Hall judging for web

Hall will continue to pick kiwifruit in Te Puke, his home town, for the remainder of the season so that he can save more money to add his $6000 cash prize before making his next move, whether that is travelling to intern with an international designer or setting up his own label he has yet to decide. His dream goal is the latter. One thing is certain, the money will be spent on his fashion design career.

Growing up in a small rural town of Te Puke, Hall was subconsciously always interested in fashion and “spontaneously” enrolled in the fashion diploma at Bay of Plenty Polytechnic in 2008. It was his first insight into fashion and how it was created. In 2011 he decided to complete his studies at Massey University in Wellington.

“Wellington offered a totally different way of life that I was used to and slowly I became more comfortable with the way I wanted to dress and express myself,” he says.

He describes his designs as “country boy meets city street kid”.

“Inspiration for me stems from my surrounding, anything I find intriguing, exciting and different. Things that require a second look. My aesthetic could be described as street, op-shop, grandma/grandpa, gangster, dark and nothing overly colorful. I am drawn heavily towards the Orient. I enjoy subtly pushing and blurring the lines between ‘his’ and ‘hers’ into more ‘theirs’,” he says.
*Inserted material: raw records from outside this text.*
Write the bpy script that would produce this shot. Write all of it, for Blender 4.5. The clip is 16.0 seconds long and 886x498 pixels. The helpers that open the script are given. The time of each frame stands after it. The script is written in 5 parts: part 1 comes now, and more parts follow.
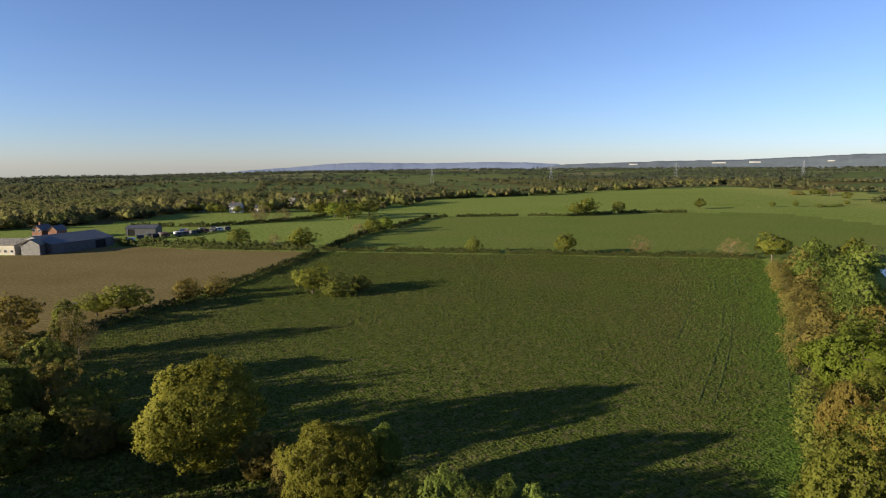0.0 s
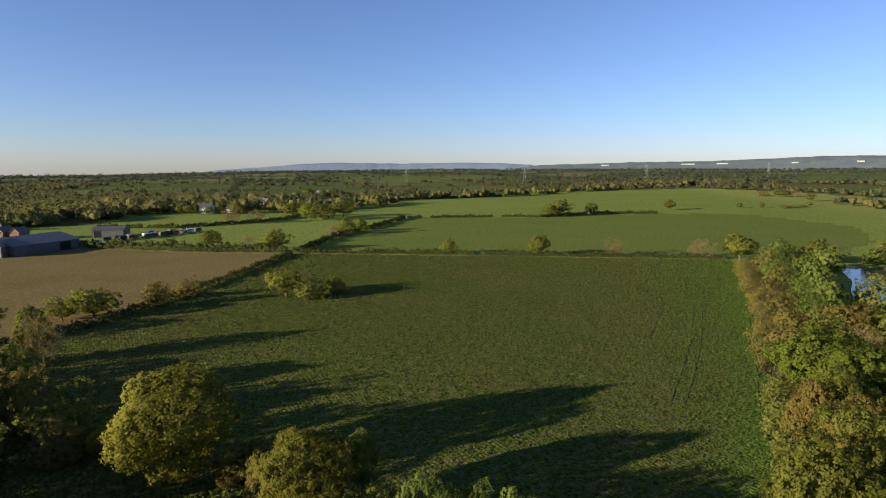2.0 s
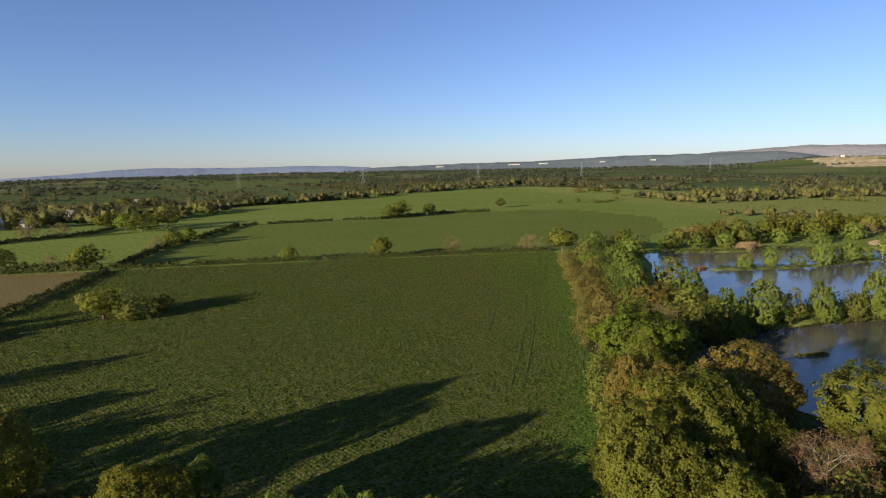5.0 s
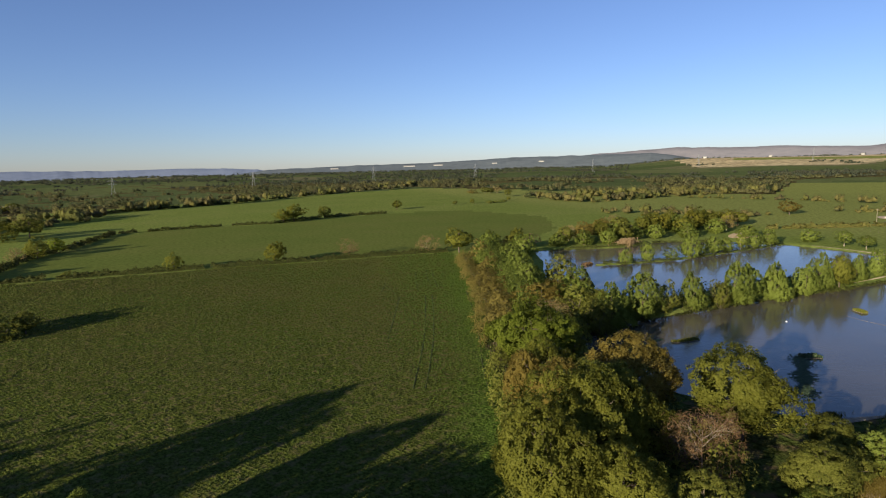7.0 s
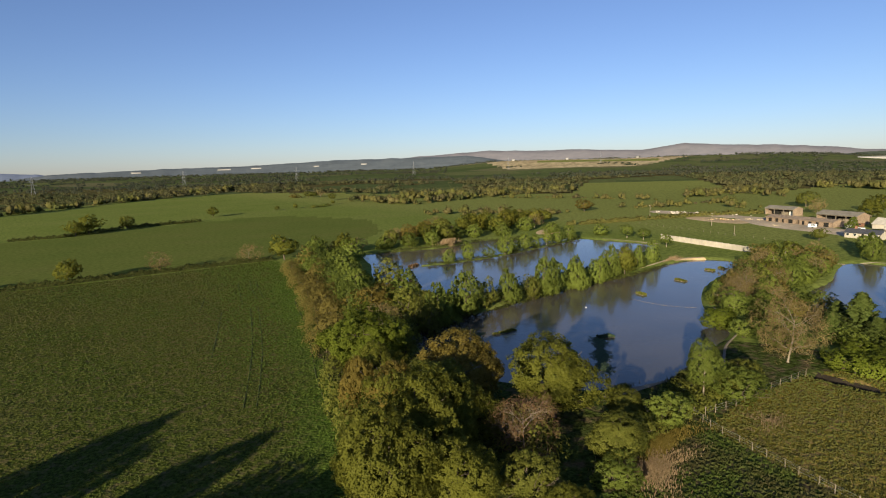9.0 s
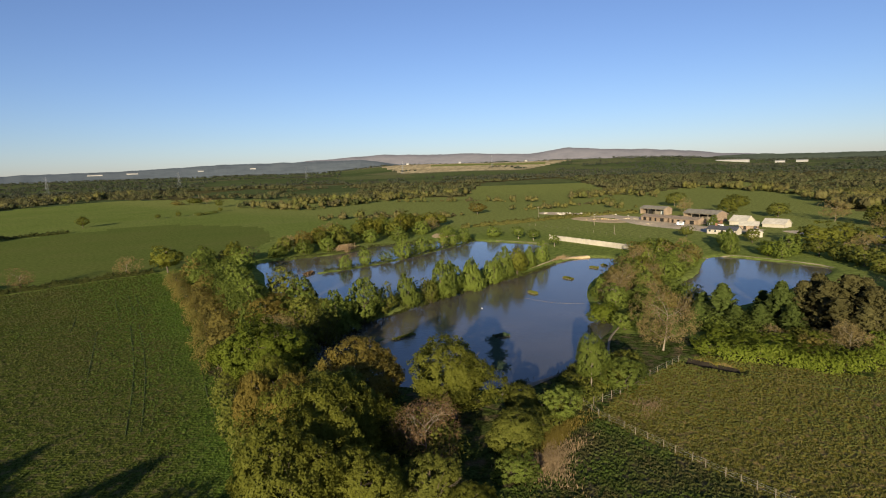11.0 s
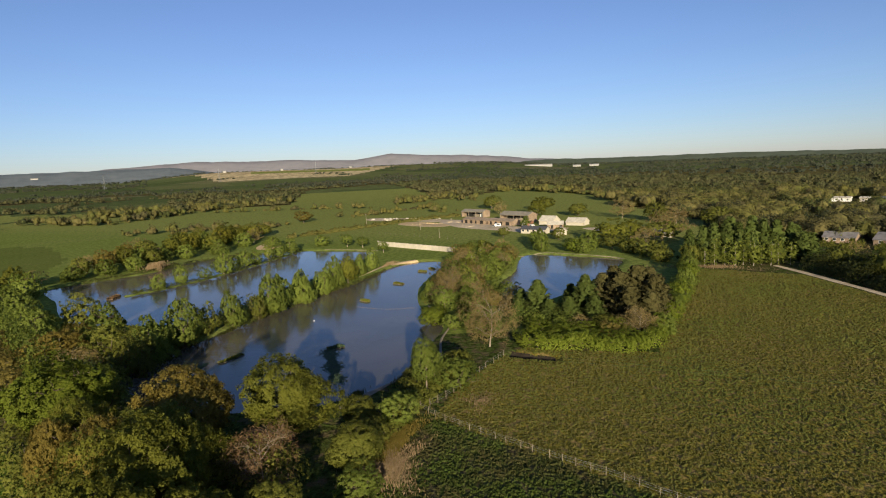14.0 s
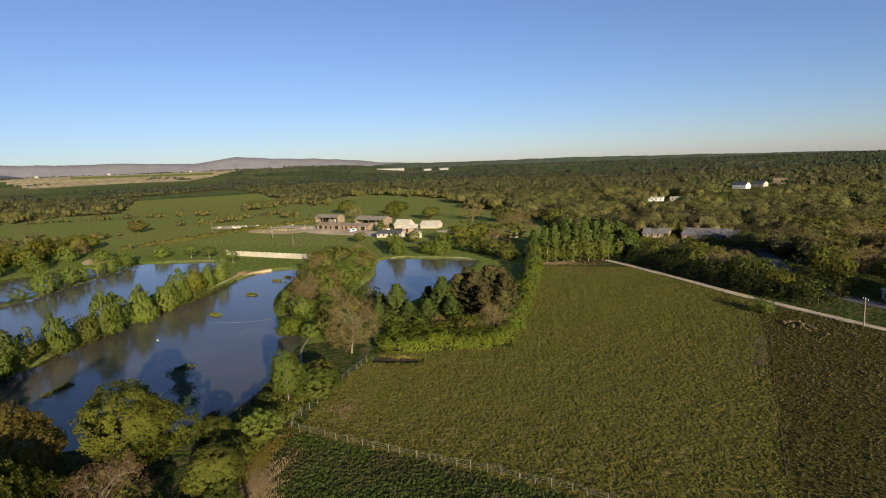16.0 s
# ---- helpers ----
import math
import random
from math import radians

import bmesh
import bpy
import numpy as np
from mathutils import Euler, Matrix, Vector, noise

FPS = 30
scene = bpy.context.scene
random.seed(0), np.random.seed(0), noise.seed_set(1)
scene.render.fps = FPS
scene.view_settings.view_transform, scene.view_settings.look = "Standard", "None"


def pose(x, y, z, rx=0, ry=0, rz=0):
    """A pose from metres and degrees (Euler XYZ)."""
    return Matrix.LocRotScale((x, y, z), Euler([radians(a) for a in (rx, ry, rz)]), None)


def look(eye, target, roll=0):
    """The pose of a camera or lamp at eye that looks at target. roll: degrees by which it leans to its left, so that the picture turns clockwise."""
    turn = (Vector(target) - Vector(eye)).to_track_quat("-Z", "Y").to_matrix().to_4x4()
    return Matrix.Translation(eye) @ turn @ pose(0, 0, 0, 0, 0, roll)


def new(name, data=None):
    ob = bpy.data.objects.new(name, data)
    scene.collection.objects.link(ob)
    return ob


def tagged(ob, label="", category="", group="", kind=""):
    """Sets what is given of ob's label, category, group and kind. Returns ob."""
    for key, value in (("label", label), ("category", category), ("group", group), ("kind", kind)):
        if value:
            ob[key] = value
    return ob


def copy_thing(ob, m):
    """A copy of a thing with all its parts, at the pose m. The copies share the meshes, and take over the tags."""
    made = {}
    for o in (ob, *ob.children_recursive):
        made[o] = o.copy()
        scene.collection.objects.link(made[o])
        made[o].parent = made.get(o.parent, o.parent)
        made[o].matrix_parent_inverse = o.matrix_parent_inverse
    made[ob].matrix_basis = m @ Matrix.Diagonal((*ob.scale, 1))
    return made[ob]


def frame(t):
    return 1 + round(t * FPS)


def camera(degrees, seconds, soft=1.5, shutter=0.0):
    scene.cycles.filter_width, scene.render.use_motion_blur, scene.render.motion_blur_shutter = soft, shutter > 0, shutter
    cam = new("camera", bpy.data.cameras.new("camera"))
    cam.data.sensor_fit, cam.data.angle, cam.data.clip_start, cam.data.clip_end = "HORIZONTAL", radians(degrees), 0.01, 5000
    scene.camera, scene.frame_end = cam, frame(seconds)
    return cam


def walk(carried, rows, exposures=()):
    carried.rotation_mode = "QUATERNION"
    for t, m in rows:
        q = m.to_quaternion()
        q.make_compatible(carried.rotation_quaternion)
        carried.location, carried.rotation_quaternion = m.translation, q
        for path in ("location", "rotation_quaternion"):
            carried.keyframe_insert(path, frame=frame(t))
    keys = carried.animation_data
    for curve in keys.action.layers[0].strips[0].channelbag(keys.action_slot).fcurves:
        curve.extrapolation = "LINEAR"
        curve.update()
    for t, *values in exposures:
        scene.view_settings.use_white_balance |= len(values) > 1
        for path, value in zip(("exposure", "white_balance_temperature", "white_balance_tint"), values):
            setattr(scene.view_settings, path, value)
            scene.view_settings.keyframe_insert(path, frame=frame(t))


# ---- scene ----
# ---------------------------------------------------------------- camera
cam = camera(74.65, 16.0, soft=1.1)
ROWS = [  # seconds, x, y, z, heading to the right, pitch, roll
    (0, 0, -0, 36, 0.001, -8.152, -0.28),
    (0.5, -0.26, -0.061, 36.33, 1.353, -8.16, -0.153),
    (1, -0.323, -0.032, 36.449, 1.963, -8.151, -0.116),
    (1.5, -0.275, 0.047, 36.434, 2.315, -8.137, -0.095),
    (2, -0.221, 0.101, 36.406, 2.556, -8.12, -0.08),
    (2.5, -0.168, 0.102, 36.38, 2.776, -8.089, -0.107),
    (3, -0.119, 0.076, 36.352, 3.982, -8.058, -0.173),
    (3.5, -0.088, 0.07, 36.35, 6.874, -8.039, -0.307),
    (4, -0.087, 0.072, 36.376, 10.707, -8.028, -0.523),
    (4.5, -0.132, 0.043, 36.391, 14.95, -8.019, -0.729),
    (4.7, -0.187, 0.054, 36.473, 16.361, -8.016, -0.904),
    (5.22, -0.214, 0.063, 36.515, 19.369, -8.017, -0.951),
    (5.75, -0.218, 0.077, 36.534, 21.555, -8.017, -0.998),
    (6.28, -0.214, 0.103, 36.565, 23.77, -8.017, -1.045),
    (6.8, -0.218, 0.146, 36.641, 26.865, -8.017, -1.092),
    (7, -0.237, 0.214, 36.781, 28.32, -8.039, -1.203),
    (7.5, -0.297, 0.183, 36.924, 32.559, -8.089, -1.263),
    (8, -0.477, 0.037, 37.152, 37.004, -8.136, -1.362),
    (8.5, -0.774, -0.201, 37.438, 41.593, -8.17, -1.447),
    (9, -1.051, -0.403, 37.684, 45.461, -8.182, -1.494),
    (9.2, -1.192, -0.517, 37.904, 46.461, -8.14, -1.612),
    (9.72, -1.257, -0.567, 38.012, 49.19, -8.12, -1.662),
    (10.25, -1.257, -0.569, 38.039, 51.983, -8.1, -1.713),
    (10.78, -1.236, -0.572, 38.06, 54.635, -8.08, -1.763),
    (11.3, -1.238, -0.626, 38.151, 56.936, -8.06, -1.814),
    (11.5, -1.274, -0.748, 38.342, 57.72, -8.014, -1.948),
    (12, -1.332, -0.79, 38.49, 60.108, -8.009, -1.991),
    (12.5, -1.356, -0.685, 38.622, 63.122, -8.023, -2.034),
    (13, -1.299, -0.522, 38.7, 66.451, -8.05, -2.133),
    (13.5, -1.218, -0.422, 38.735, 69.551, -8.076, -2.255),
    (14, -1.207, -0.382, 38.765, 72.627, -8.093, -2.358),
    (14.5, -1.281, -0.319, 38.821, 74.799, -8.09, -2.412),
    (15, -1.415, -0.179, 38.926, 77.912, -8.11, -2.427),
    (15.5, -1.642, 0.017, 39.084, 82.414, -8.191, -2.414),
    (16, -1.92, 0.208, 39.251, 86.987, -8.3, -2.36),
]
walk(cam, [(t, pose(x, y, z, 90 + pitch, 0, -turn) @ pose(0, 0, 0, 0, 0, roll)) for t, x, y, z, turn, pitch, roll in ROWS], [(0.0, 1.37, 5850, 16), (4.0, 1.27, 5850, 16), (7.0, 1.1, 5900, 16), (9.0, 0.99, 6050, 15), (16.0, 0.94, 6050, 15)])

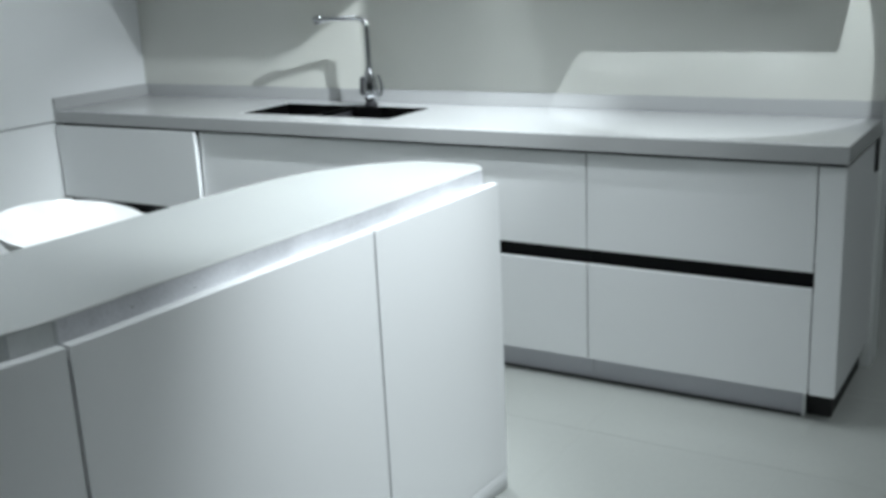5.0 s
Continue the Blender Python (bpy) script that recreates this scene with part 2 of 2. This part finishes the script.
for y0, y1 in ((Y_B - 0.0006, Y_B + 0.0022), (Y_C - 0.0022, Y_C + 0.0006)):
    part("trim_strip", boxes(((-0.020, y0, 0.523), (-0.0045, y1, TT - 0.001))), PLINTH, mid, "thin pale strip between black profiles")
part("plinth", boxes(((-0.48, Y_B + 0.001, 0), (-0.06, Y_C, TB - 0.002))), DARK, mid, "dark recessed plinth")

right = thing("tall_cabinet", (0, 0, 0), "tall white satin lacquer cabinet beside the worktop", "cabinet", "tall cabinets")
part("body", boxes(((-0.54, Y_C + 0.022, TB), (-0.021, -0.001, TT))), LACQUER, right)
door("upper_door", Y_C + 0.045, -0.001, SEAM, TT, right)
door("lower_door", Y_C + 0.045, -0.001, TB, SEAM, right)
part("edge_profile", boxes(((-0.030, Y_C + 0.001, 0.52), (-0.004, Y_C + 0.043, TT)), bevel=0.001), BLACK, right, "black vertical profile")
part("filler", boxes(((-0.019, Y_C + 0.001, TB), (0, Y_C + 0.043, 0.518))), LACQUER, right)
part("plinth", boxes(((-0.48, Y_C + 0.001, 0), (-0.06, -0.001, TB - 0.002))), DARK, right, "dark recessed plinth")

# ---- base cabinets under the long worktop ----
FY, SB, ST = -0.58, 0.860, 0.915
B0, B1 = 0.453, 0.508
F = 0.0023
CUTS = (0.010, 0.894, 2.690, 3.455)
for a, b in zip(CUTS, CUTS[1:]):
    c = thing("base_cabinet", (0, 0, 0), "white handleless base cabinet with black grip channel", "cabinet", "base cabinets")
    part("body", boxes(((a + 0.001, FY + 0.045, TB), (b - 0.001, -0.002, SB - 0.004))), LACQUER, c)
    ajar = 0.028 if a < 0.1 else 0.0
    part("upper_drawer_front", boxes(((a + F, FY - ajar, B1), (b - F, FY + 0.019 - ajar, SB - 0.013)), bevel=0.0015), LACQUER, c)
    if ajar:
        part("drawer_box", boxes(((a + 0.02, FY + 0.019 - ajar, B1 + 0.03), (b - 0.012, FY + 0.044, SB - 0.03))), LACQUER, c)
    part("lower_drawer_front", boxes(((a + F, FY, TB), (b - F, FY + 0.019, B0)), bevel=0.0015), LACQUER, c)
    part("grip_channel", boxes(((a + 0.001, FY + 0.030, B0 - 0.02), (b - 0.001, FY + 0.044, B1 + 0.02))), BLACK, c, "black recessed grip channel")
    # Dark strip behind the fronts deepens the shaded gap under the slab.
    part("top_gap_shade", boxes(((a + 0.001, FY + 0.021, SB - 0.045), (b - 0.001, FY + 0.044, SB - 0.002))), STEEL, c, "dark strip put in for the shade below the worktop")
    # Thin dark strip stands in for the contact shade at the floor.
    part("contact_shade", boxes(((a + 0.001, FY + 0.046, 0.0), (min(b, 3.429) - 0.001, FY + 0.0495, 0.008))), DARK, c, "dark strip put in for contact shade along the floor")
    part("plinth", boxes(((a + 0.001, FY + 0.05, 0.0), (min(b, 3.429) - 0.001, FY + 0.066, TB - 0.004))), PLINTH, c, "brushed aluminium plinth")
    if a < 0.1:
        # Solid dark strip in place of the shade in this gap.
        part("gap_shade", boxes(((0.0015, FY + 0.022, TB), (a, FY + 0.040, SB - 0.015))), DARK, c, "dark strip put in for the shade beside the tall cabinet")
    if b > 3.4:
        part("plinth_end_cap", boxes(((3.428, FY + 0.0455, 0.0005), (3.4395, FY + 0.0665, TB - 0.005)), bevel=0.001), PLINTH_CAP, c, "pale plastic end cap")
end = thing("end_panel", (0, 0, 0), "thick white end panel of the base cabinets", "panel")
part("panel", boxes(((3.458, FY - 0.004, TB), (3.538, -0.002, SB - 0.013)), bevel=0.0015), LACQUER, end)
# The shaded line over the panel is a dark strip as well.
part("gap_shade", boxes(((3.460, FY + 0.006, SB - 0.0125), (3.534, -0.004, SB - 0.0005))), STEEL, end, "dark strip put in for the shade above the end panel")
# Dark block put in for the shade under the end panel.
part("foot", boxes(((3.44, FY + 0.075, 0), (3.515, -0.02, TB - 0.001))), DARK, end, "dark recessed plinth")

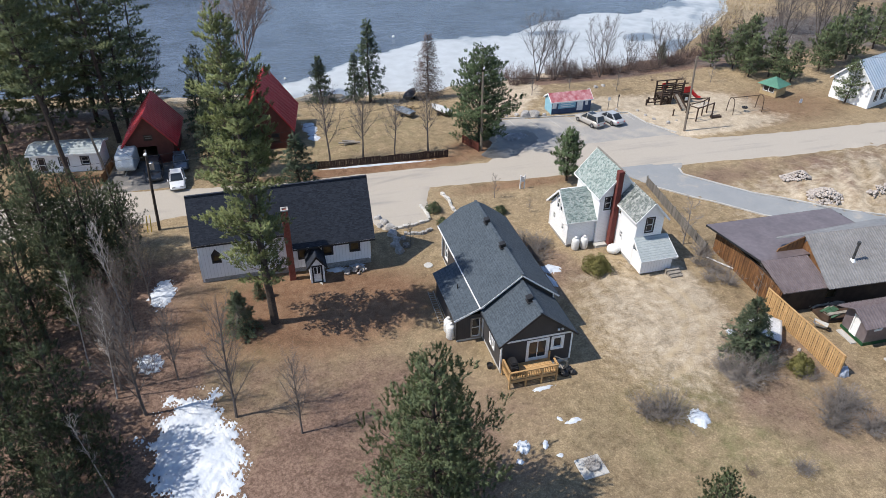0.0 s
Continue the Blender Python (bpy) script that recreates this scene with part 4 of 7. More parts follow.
def build_brown_house():
    h = thing("lodge", pose(42.1, 48.9, 0, 0, 0, -3), "long brown-roofed timber lodge with a raised grey roof", "house")
    # local: x east, y north, from the north-west corner of the timber wall
    def boards(p0, p1, z0, z1a, z1b):
        m, L = wall_frame(p0, p1)
        n = int(L / 0.15)
        for i in range(n):
            a, b = i * L / n, (i + 1) * L / n
            za, zb = z1a + (z1b - z1a) * a / L, z1a + (z1b - z1a) * b / L
            bm = bmesh.new()
            off = 0.025 * (i % 2)
            vs = box(bm, a + 0.004, b - 0.004, -off, 0.06, z0, max(za, zb), m)
            part("board", bm, M_TIMBER_OLD, wall_w)
    bm = bmesh.new()
    box(bm, 0.1, 0.25, -10.4, 0.0, -0.2, 2.55)
    wall_w = part("wall", bm, M_DARKWOOD, h)
    boards((0.05, 0.0), (0.05, -10.4), -0.1, 2.5, 2.4)
    wall(h, "wall", (0.1, -10.4), (14, -10.4), -0.2, 2.3, M_DARKWOOD, [(4.6, 5.6, 0.9, 1.9)])
    wall(h, "wall", (14, 0.1), (0.1, 0.1), -0.2, 2.5, M_DARKWOOD)
    # brown roof: low north slope, ribbed south slope
    roof_plane(h, [(-1.0, 0.5, 2.75), (13.2, 0.9, 2.75), (13.2, -6.9, 3.55), (-0.35, -7.3, 3.55)], M_METAL_BROWN, 0.12, name="roof", edge=M_BLACKTRIM)
    roof_plane(h, [(-0.2, -10.9, 2.55), (4.35, -10.9, 2.55), (4.3, -7.3, 3.56), (-0.35, -7.3, 3.56)], M_METAL_BROWN, 0.12, ribs=22, name="ribbed_roof")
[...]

Hall says the clothes he created for Abandon Man were what he envisions himself wearing. The title Abandon Man references Japanese culture and the term ‘Ronin’ a masterless samurai, a warrior adrift with no lord to serve.

“It was based on samurais and ninjas and very oriental and I chose pleats, lining and strapping to be the main design features,” he says. “I like the fact that they look like skirts but they are actually really low crotch shorts. It is very androgynous, very unisex but it is aimed more towards men.

“I love the creativity of design. For me it’s a way to express myself, be creative and say ‘hey, this is what I like and how I think. I’m not a big man for words. It’s almost internalised and then it just comes out in my designs.”